**Written instruction**
Return each line of the data below exactly, omitting any pictures.

**Source excerpt**
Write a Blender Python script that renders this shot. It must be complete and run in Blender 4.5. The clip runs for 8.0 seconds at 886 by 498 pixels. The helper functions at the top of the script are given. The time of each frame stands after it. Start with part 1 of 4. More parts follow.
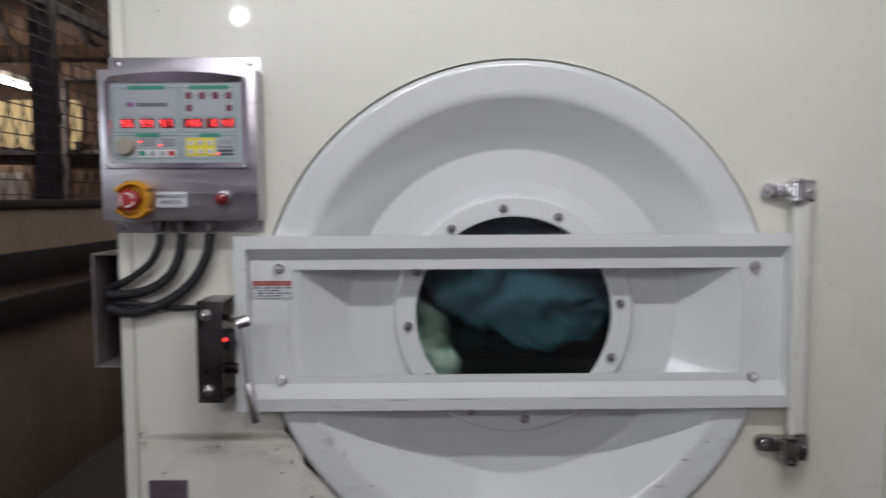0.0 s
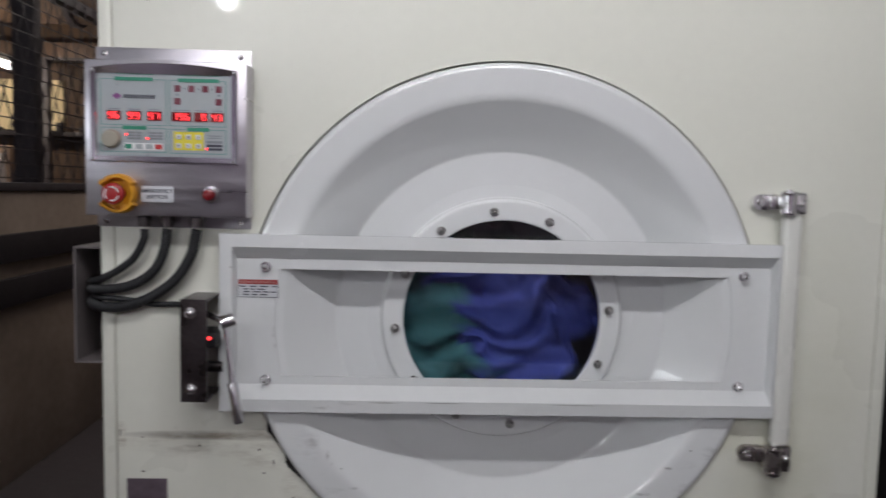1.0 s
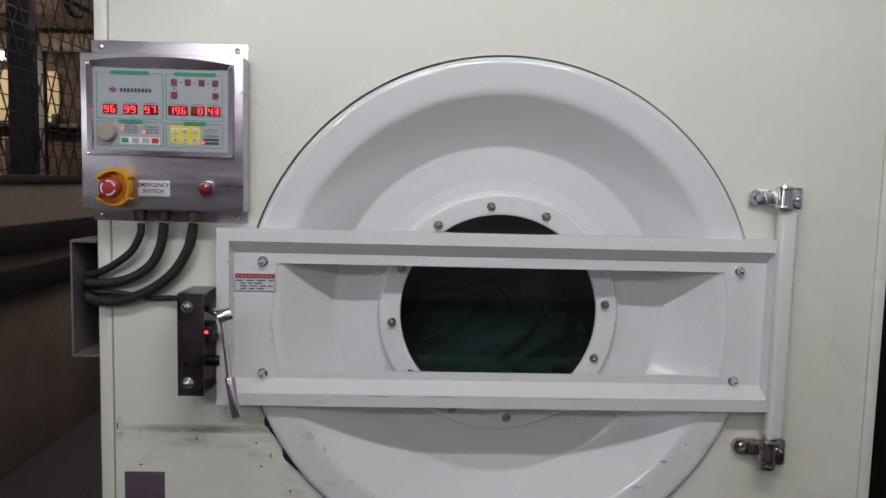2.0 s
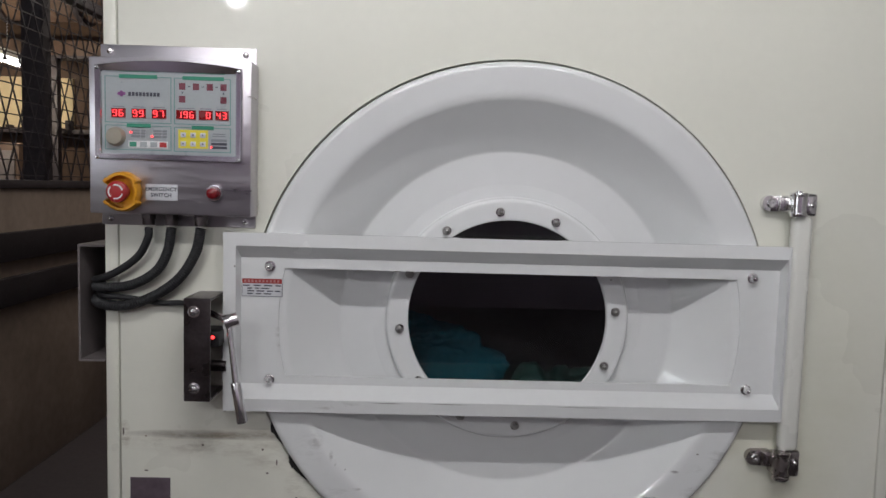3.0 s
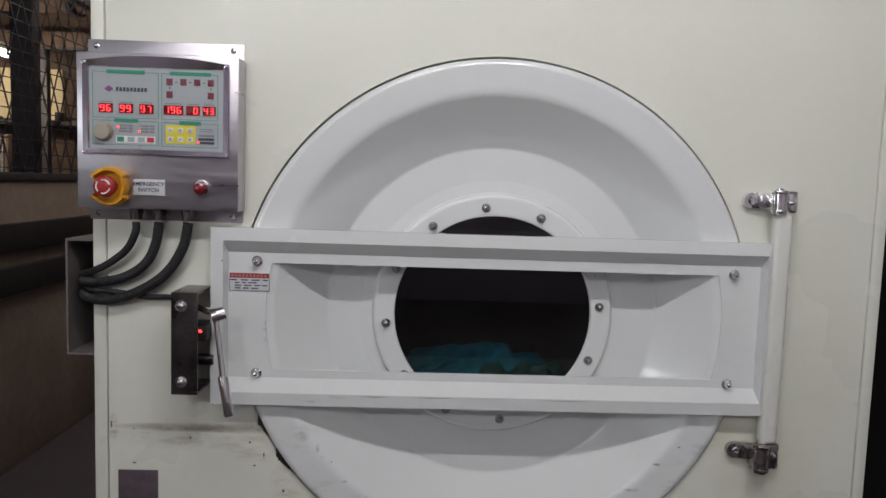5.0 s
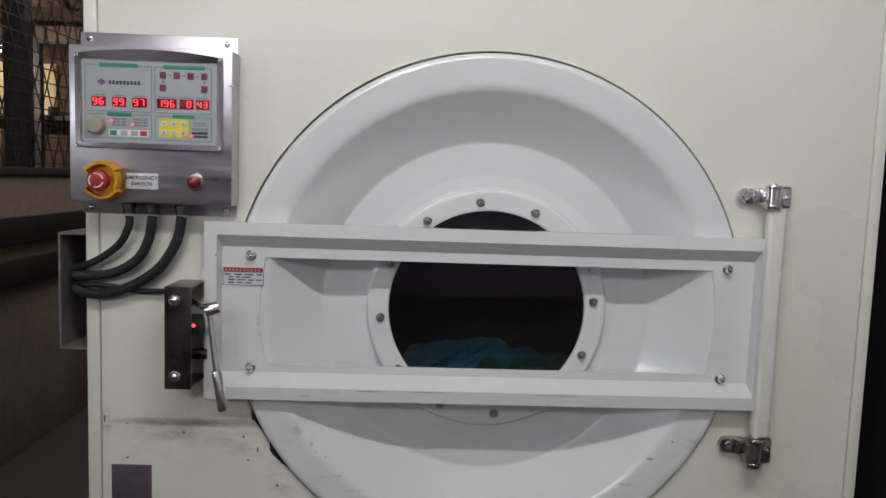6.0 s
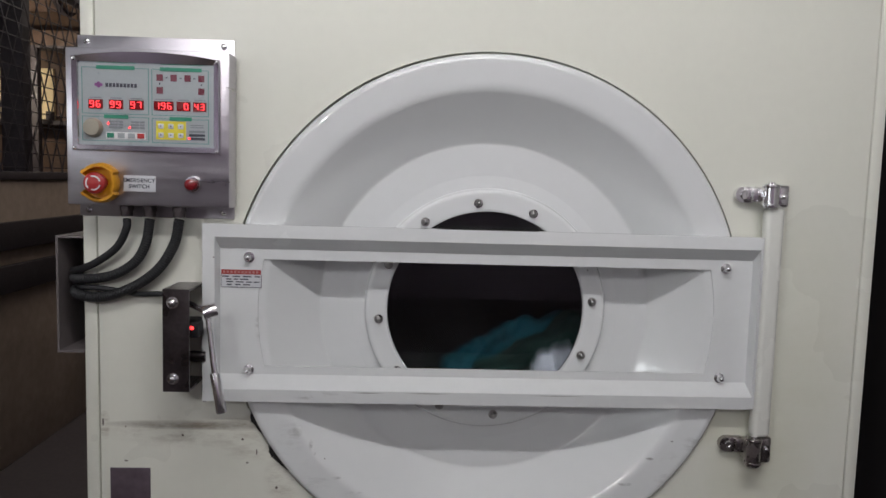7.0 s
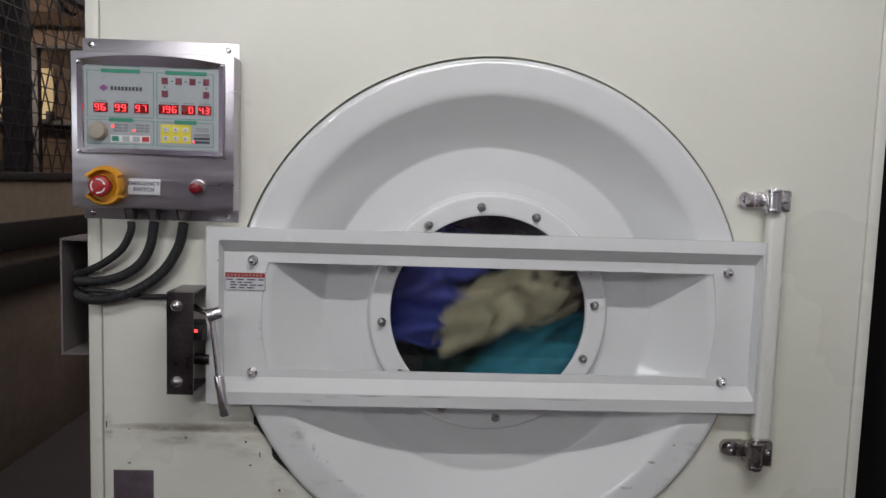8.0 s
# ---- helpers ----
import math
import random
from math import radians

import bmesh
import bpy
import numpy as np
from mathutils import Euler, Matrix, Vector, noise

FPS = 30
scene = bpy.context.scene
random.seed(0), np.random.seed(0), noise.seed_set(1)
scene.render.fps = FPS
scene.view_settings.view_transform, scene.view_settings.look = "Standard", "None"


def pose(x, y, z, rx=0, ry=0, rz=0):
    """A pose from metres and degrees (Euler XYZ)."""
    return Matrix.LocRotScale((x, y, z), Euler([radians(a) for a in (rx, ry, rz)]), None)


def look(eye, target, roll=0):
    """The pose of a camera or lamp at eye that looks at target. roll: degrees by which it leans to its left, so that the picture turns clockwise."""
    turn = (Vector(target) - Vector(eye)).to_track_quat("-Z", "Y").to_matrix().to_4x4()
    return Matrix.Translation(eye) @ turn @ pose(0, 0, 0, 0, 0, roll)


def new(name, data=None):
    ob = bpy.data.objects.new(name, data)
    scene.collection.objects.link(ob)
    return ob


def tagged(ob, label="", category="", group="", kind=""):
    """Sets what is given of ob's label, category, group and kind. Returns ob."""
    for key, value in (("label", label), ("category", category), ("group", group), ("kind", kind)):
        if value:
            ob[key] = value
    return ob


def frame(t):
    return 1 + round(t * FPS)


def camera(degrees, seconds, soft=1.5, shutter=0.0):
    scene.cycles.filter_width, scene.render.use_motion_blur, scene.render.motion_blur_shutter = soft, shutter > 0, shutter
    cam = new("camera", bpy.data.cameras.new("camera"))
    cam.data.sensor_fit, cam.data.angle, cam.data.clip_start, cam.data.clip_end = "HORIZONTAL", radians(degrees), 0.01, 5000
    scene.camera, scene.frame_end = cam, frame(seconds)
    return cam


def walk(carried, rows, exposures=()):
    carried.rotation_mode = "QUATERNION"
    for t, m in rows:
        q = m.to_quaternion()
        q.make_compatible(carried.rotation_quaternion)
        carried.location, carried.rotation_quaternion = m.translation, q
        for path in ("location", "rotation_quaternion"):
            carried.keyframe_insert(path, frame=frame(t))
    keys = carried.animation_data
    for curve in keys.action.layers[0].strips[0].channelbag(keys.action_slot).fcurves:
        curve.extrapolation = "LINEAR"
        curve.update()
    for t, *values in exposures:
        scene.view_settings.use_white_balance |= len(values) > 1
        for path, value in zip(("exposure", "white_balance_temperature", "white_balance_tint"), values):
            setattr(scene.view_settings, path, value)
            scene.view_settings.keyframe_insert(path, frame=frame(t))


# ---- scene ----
cam = camera(62.0, 8.0, soft=1.5, shutter=0.9)
PATH = [
    (0.0, pose(-0.1378, -1.2493, 1.3564, 86.021, 0.313, -0.611)),
    (0.1, pose(-0.1357, -1.2480, 1.3629, 85.756, 0.323, -1.679)),
    (0.2, pose(-0.1336, -1.2467, 1.3695, 85.283, 0.332, -2.863)),
    (0.3, pose(-0.1315, -1.2454, 1.3760, 84.856, 0.342, -3.390)),
    (0.4, pose(-0.1294, -1.2441, 1.3826, 84.218, 0.351, -2.509)),
    (0.5, pose(-0.1273, -1.2428, 1.3892, 83.881, 0.361, -1.338)),
    (0.6, pose(-0.1319, -1.2413, 1.3863, 83.959, 0.015, -1.366)),
    (0.7, pose(-0.1364, -1.2397, 1.3834, 84.200, -0.330, -0.612)),
    (0.8, pose(-0.1409, -1.2382, 1.3805, 84.707, -0.676, -0.655)),
    (0.9, pose(-0.1455, -1.2366, 1.3777, 85.204, -1.021, -1.113)),
    (1.0, pose(-0.1500, -1.2350, 1.3748, 85.344, -1.367, -1.847)),
    (1.1, pose(-0.1500, -1.2352, 1.3753, 85.091, -1.373, -2.404)),
    (1.2, pose(-0.1499, -1.2354, 1.3758, 84.804, -1.380, -2.314)),
    (2.3, pose(-0.1497, -1.2371, 1.3812, 84.682, -1.453, -1.978)),
    (2.5, pose(-0.1496, -1.2374, 1.3822, 84.661, -1.466, -1.818)),
    (3.0, pose(-0.1454, -1.2258, 1.3752, 85.276, -1.626, -1.215)),
    (3.5, pose(-0.1394, -1.2335, 1.3769, 84.605, -1.984, -2.198)),
    (4.0, pose(-0.1394, -1.2340, 1.3835, 84.582, -1.867, -1.925)),
    (4.5, pose(-0.1366, -1.2383, 1.3824, 84.773, -1.839, -1.745)),
    (6.0, pose(-0.1337, -1.2377, 1.3778, 84.471, -1.994, -2.164)),
    (6.5, pose(-0.1319, -1.2346, 1.3804, 84.260, -1.956, -2.437)),
    (7.0, pose(-0.1324, -1.2373, 1.3750, 84.668, -1.650, -2.289)),
    (7.5, pose(-0.1332, -1.2413, 1.3799, 84.938, -1.585, -2.278)),
    (8.0, pose(-0.1407, -1.2398, 1.3805, 84.707, -1.839, -2.375)),
]
walk(cam, PATH, [(0.0, 0.0, 6330, 11), (1.2, 0.0, 6360, 11), (2.5, 0.0, 6430, 10.5), (3.5, 0.0, 6500, 10), (8.0, 0.0, 6500, 10)])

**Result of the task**
Write a Blender Python script that renders this shot. It must be complete and run in Blender 4.5. The clip runs for 8.0 seconds at 886 by 498 pixels. The helper functions at the top of the script are given. The time of each frame stands after it. Start with part 1 of 4. More parts follow.
0.0 s
1.0 s
2.0 s
3.0 s
5.0 s
6.0 s
7.0 s
8.0 s
# ---- helpers ----
import math
import random
from math import radians

import bmesh
import bpy
import numpy as np
from mathutils import Euler, Matrix, Vector, noise

FPS = 30
scene = bpy.context.scene
random.seed(0), np.random.seed(0), noise.seed_set(1)
scene.render.fps = FPS
scene.view_settings.view_transform, scene.view_settings.look = "Standard", "None"


def pose(x, y, z, rx=0, ry=0, rz=0):
    """A pose from metres and degrees (Euler XYZ)."""
    return Matrix.LocRotScale((x, y, z), Euler([radians(a) for a in (rx, ry, rz)]), None)


def look(eye, target, roll=0):
    """The pose of a camera or lamp at eye that looks at target. roll: degrees by which it leans to its left, so that the picture turns clockwise."""
    turn = (Vector(target) - Vector(eye)).to_track_quat("-Z", "Y").to_matrix().to_4x4()
    return Matrix.Translation(eye) @ turn @ pose(0, 0, 0, 0, 0, roll)


def new(name, data=None):
    ob = bpy.data.objects.new(name, data)
    scene.collection.objects.link(ob)
    return ob


def tagged(ob, label="", category="", group="", kind=""):
    """Sets what is given of ob's label, category, group and kind. Returns ob."""
    for key, value in (("label", label), ("category", category), ("group", group), ("kind", kind)):
        if value:
            ob[key] = value
    return ob


def frame(t):
    return 1 + round(t * FPS)


def camera(degrees, seconds, soft=1.5, shutter=0.0):
    scene.cycles.filter_width, scene.render.use_motion_blur, scene.render.motion_blur_shutter = soft, shutter > 0, shutter
    cam = new("camera", bpy.data.cameras.new("camera"))
    cam.data.sensor_fit, cam.data.angle, cam.data.clip_start, cam.data.clip_end = "HORIZONTAL", radians(degrees), 0.01, 5000
    scene.camera, scene.frame_end = cam, frame(seconds)
    return cam


def walk(carried, rows, exposures=()):
    carried.rotation_mode = "QUATERNION"
    for t, m in rows:
        q = m.to_quaternion()
        q.make_compatible(carried.rotation_quaternion)
        carried.location, carried.rotation_quaternion = m.translation, q
        for path in ("location", "rotation_quaternion"):
            carried.keyframe_insert(path, frame=frame(t))
    keys = carried.animation_data
    for curve in keys.action.layers[0].strips[0].channelbag(keys.action_slot).fcurves:
        curve.extrapolation = "LINEAR"
        curve.update()
    for t, *values in exposures:
        scene.view_settings.use_white_balance |= len(values) > 1
        for path, value in zip(("exposure", "white_balance_temperature", "white_balance_tint"), values):
            setattr(scene.view_settings, path, value)
            scene.view_settings.keyframe_insert(path, frame=frame(t))


# ---- scene ----
cam = camera(62.0, 8.0, soft=1.5, shutter=0.9)
PATH = [
    (0.0, pose(-0.1378, -1.2493, 1.3564, 86.021, 0.313, -0.611)),
    (0.1, pose(-0.1357, -1.2480, 1.3629, 85.756, 0.323, -1.679)),
    (0.2, pose(-0.1336, -1.2467, 1.3695, 85.283, 0.332, -2.863)),
    (0.3, pose(-0.1315, -1.2454, 1.3760, 84.856, 0.342, -3.390)),
    (0.4, pose(-0.1294, -1.2441, 1.3826, 84.218, 0.351, -2.509)),
    (0.5, pose(-0.1273, -1.2428, 1.3892, 83.881, 0.361, -1.338)),
    (0.6, pose(-0.1319, -1.2413, 1.3863, 83.959, 0.015, -1.366)),
    (0.7, pose(-0.1364, -1.2397, 1.3834, 84.200, -0.330, -0.612)),
    (0.8, pose(-0.1409, -1.2382, 1.3805, 84.707, -0.676, -0.655)),
    (0.9, pose(-0.1455, -1.2366, 1.3777, 85.204, -1.021, -1.113)),
    (1.0, pose(-0.1500, -1.2350, 1.3748, 85.344, -1.367, -1.847)),
    (1.1, pose(-0.1500, -1.2352, 1.3753, 85.091, -1.373, -2.404)),
    (1.2, pose(-0.1499, -1.2354, 1.3758, 84.804, -1.380, -2.314)),
    (2.3, pose(-0.1497, -1.2371, 1.3812, 84.682, -1.453, -1.978)),
    (2.5, pose(-0.1496, -1.2374, 1.3822, 84.661, -1.466, -1.818)),
    (3.0, pose(-0.1454, -1.2258, 1.3752, 85.276, -1.626, -1.215)),
    (3.5, pose(-0.1394, -1.2335, 1.3769, 84.605, -1.984, -2.198)),
    (4.0, pose(-0.1394, -1.2340, 1.3835, 84.582, -1.867, -1.925)),
    (4.5, pose(-0.1366, -1.2383, 1.3824, 84.773, -1.839, -1.745)),
    (6.0, pose(-0.1337, -1.2377, 1.3778, 84.471, -1.994, -2.164)),
    (6.5, pose(-0.1319, -1.2346, 1.3804, 84.260, -1.956, -2.437)),
    (7.0, pose(-0.1324, -1.2373, 1.3750, 84.668, -1.650, -2.289)),
    (7.5, pose(-0.1332, -1.2413, 1.3799, 84.938, -1.585, -2.278)),
    (8.0, pose(-0.1407, -1.2398, 1.3805, 84.707, -1.839, -2.375)),
]
walk(cam, PATH, [(0.0, 0.0, 6330, 11), (1.2, 0.0, 6360, 11), (2.5, 0.0, 6430, 10.5), (3.5, 0.0, 6500, 10), (8.0, 0.0, 6500, 10)])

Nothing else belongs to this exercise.